YOUR GOAL: Carry none of the pictures over; write out the complete data exactly.

INFORMATION SHOWN:
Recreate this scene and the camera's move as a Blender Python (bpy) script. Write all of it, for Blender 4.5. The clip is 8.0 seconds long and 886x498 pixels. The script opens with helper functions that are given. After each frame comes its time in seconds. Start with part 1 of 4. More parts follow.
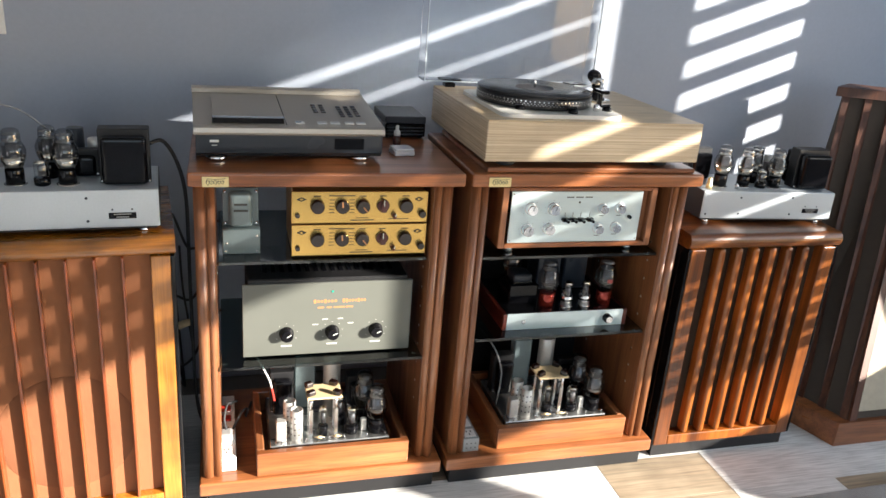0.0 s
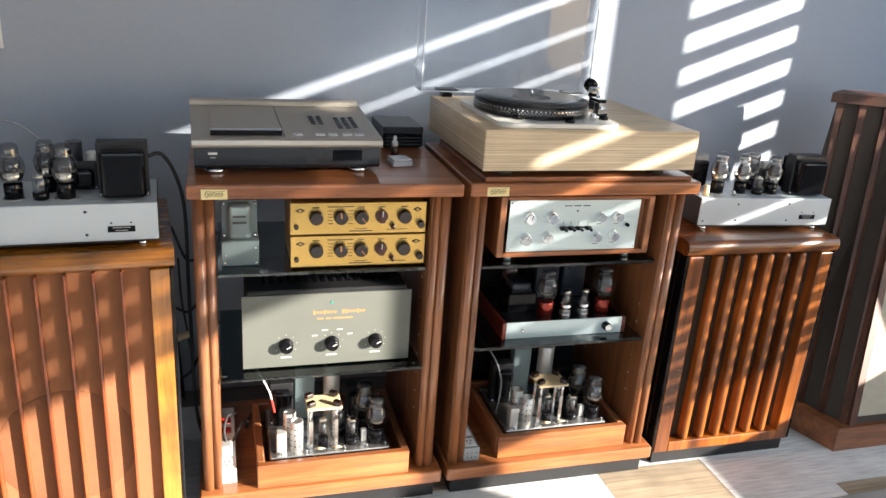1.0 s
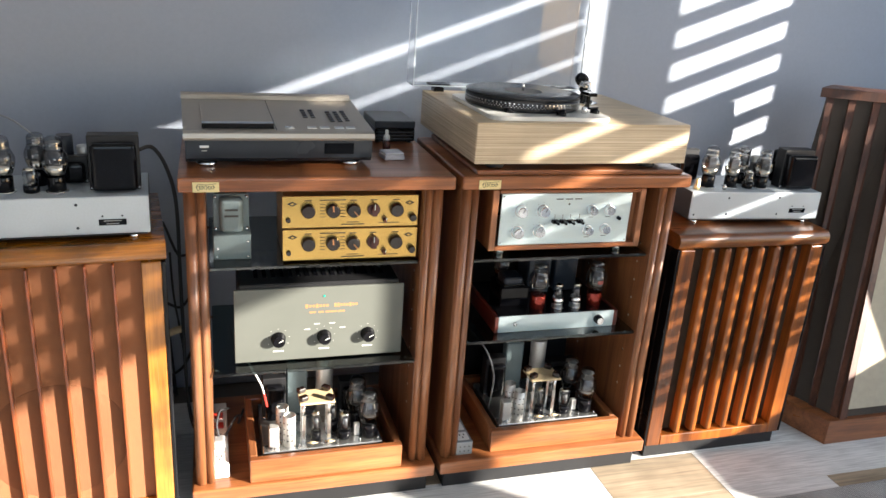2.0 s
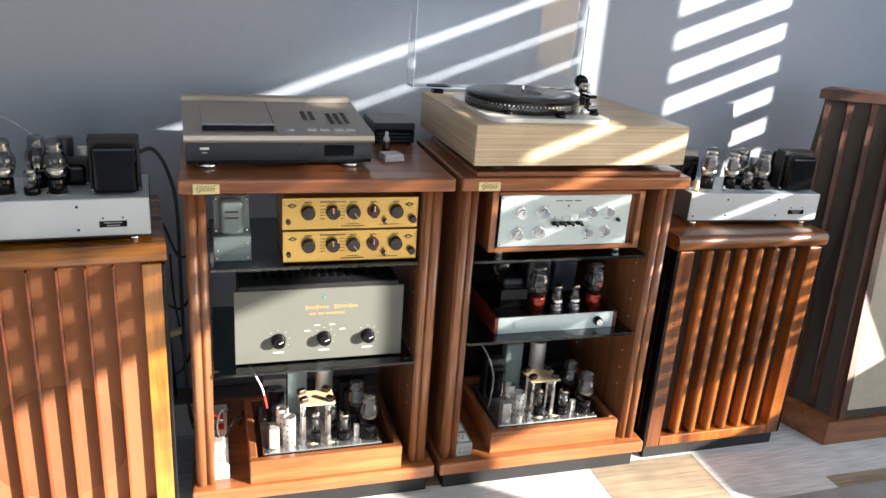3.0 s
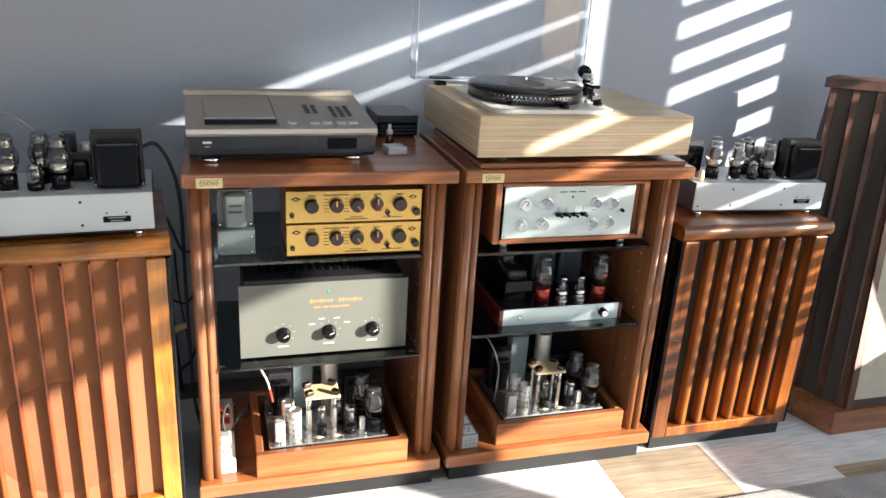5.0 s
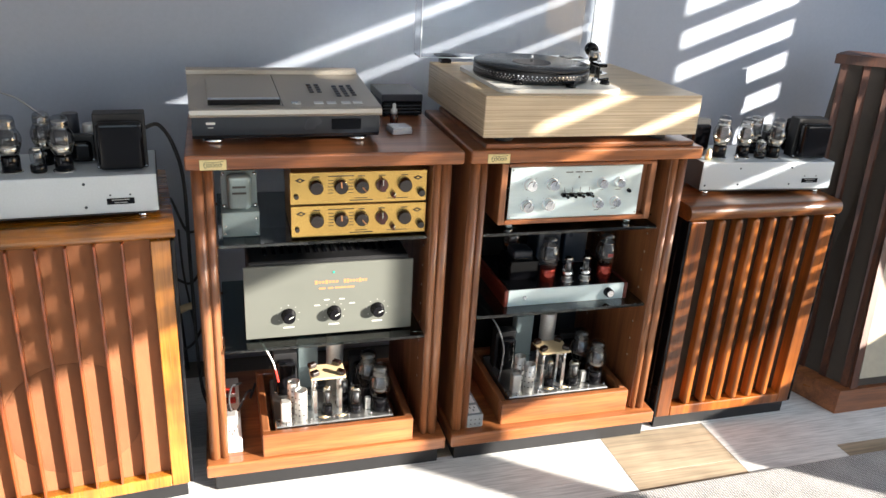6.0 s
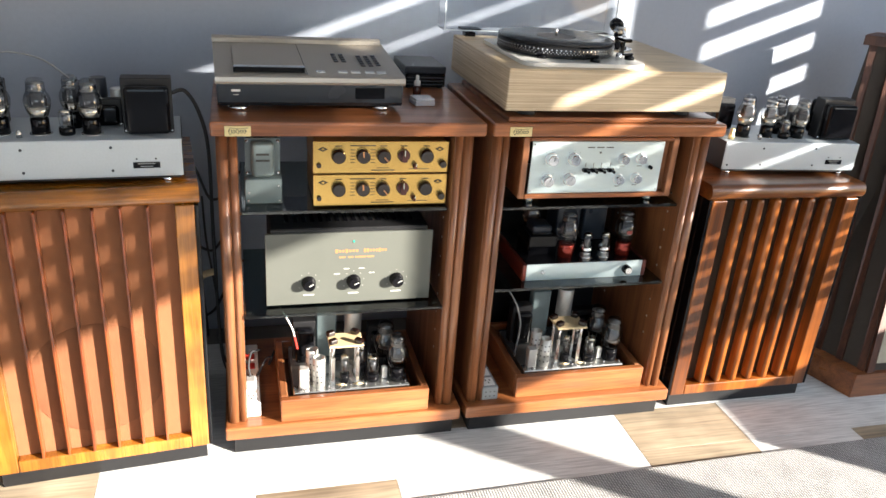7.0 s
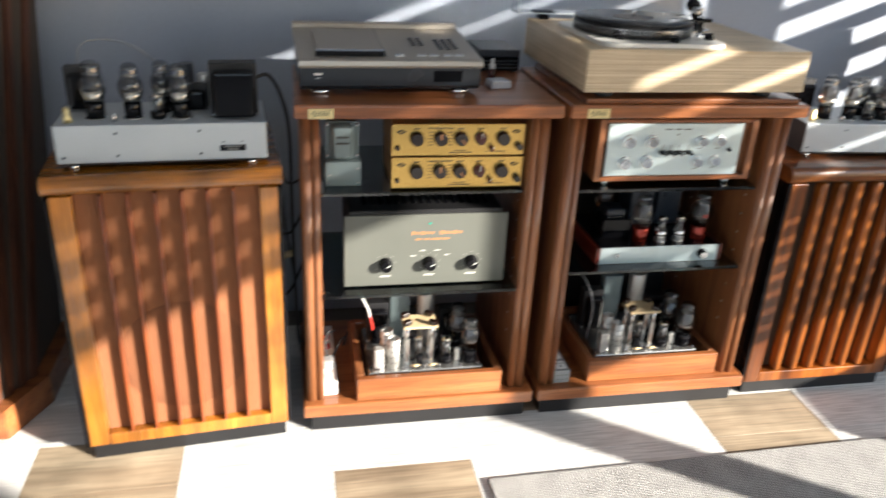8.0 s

ANSWER BELOW:
Recreate this scene and the camera's move as a Blender Python (bpy) script. Write all of it, for Blender 4.5. The clip is 8.0 seconds long and 886x498 pixels. The script opens with helper functions that are given. After each frame comes its time in seconds. Start with part 1 of 4. More parts follow.
0.0 s
1.0 s
2.0 s
3.0 s
5.0 s
6.0 s
7.0 s
8.0 s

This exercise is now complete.